The Chief Constable has failed to meet a deadline set by Northern Ireland’s senior coroner for the handing over of a top-secret report into six alleged shoot-to-kill deaths.

A copy of the controversial Stalker-Sampson report into the deaths of six men in the Co Armagh area almost 30 years ago should have been handed over yesterday.

However, the PSNI failed to meet the deadline imposed by John Leckey in September.

A spokesperson for the Coroners Service confirmed yesterday that the report was still outstanding.

The PSNI was contacted but did not respond.

The shoot-to-kill allegations refer to three separate cases in late 1982: the killing of IRA men Gervaise McKerr, Eugene Toman and Sean Burns in Lurgan on November 11; the shooting of teenager Michael Tighe near Craigavon on November 24; and the deaths of INLA suspects Seamus Grew and Roddy Carroll near Armagh on December 12.

The controversy surrounding the six killings led to a probe by John Stalker, the deputy chief constable of Greater Manchester Police.

He was later removed from the investigation and the inquiry was concluded by Colin Sampson. However, the findings have never been made public.

Seven weeks ago Mr Leckey ordered Matt Baggott to provide a copy by November 9.

The senior coroner issued the deadline after long-standing refusal of the police to disclose its contents.

Fifteen years ago he abandoned an inquest after police refused to hand it over. While Mr Leckey has been given sight of the report, he has ordered that it is made available to the court so an inquest can finally get under way.

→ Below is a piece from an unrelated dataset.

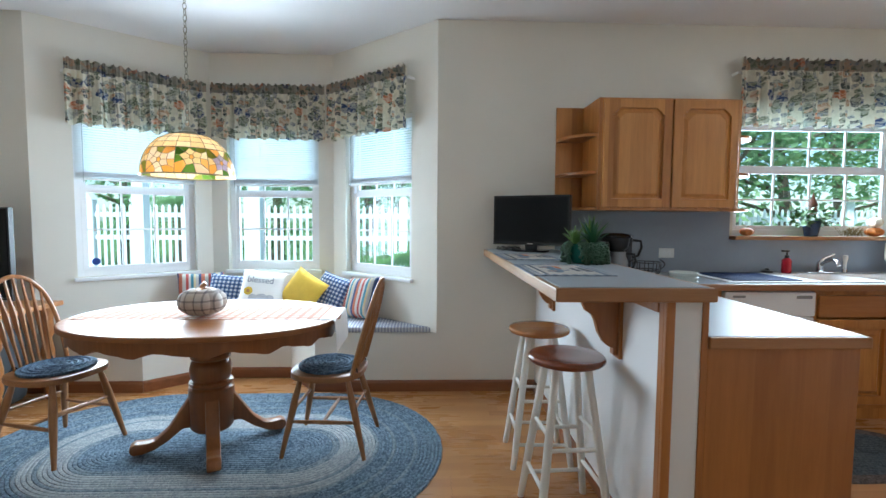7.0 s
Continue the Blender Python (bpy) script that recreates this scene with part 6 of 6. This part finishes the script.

Last Thursday Assistant Chief Constable Drew Harris told a meeting of the Northern Ireland Policing Board that the PSNI would hand over Stalker-Sampson.

“Of course we will comply with the coroner's direction but there are specific issues that we wish to address in respect of disclosure and the information that is being sought,” he said.

“That is ongoing work and I think we will have some clarity around this on November 9 but certainly we will comply with the coroner's direction and our responsibility to the coroner's court in respect of this inquest,” Mr Harris added.

Mark Thompson — the director of the group Relatives for Justice — said it was unacceptable for evidence to be withheld in this way.

“This is supposed to be a new beginning for the police service, and that can be best demonstrated by co-operating with the courts and providing the material,” he said.

The next preliminary hearing in the long-running shoot-to-kill case is scheduled to be heard on November 23.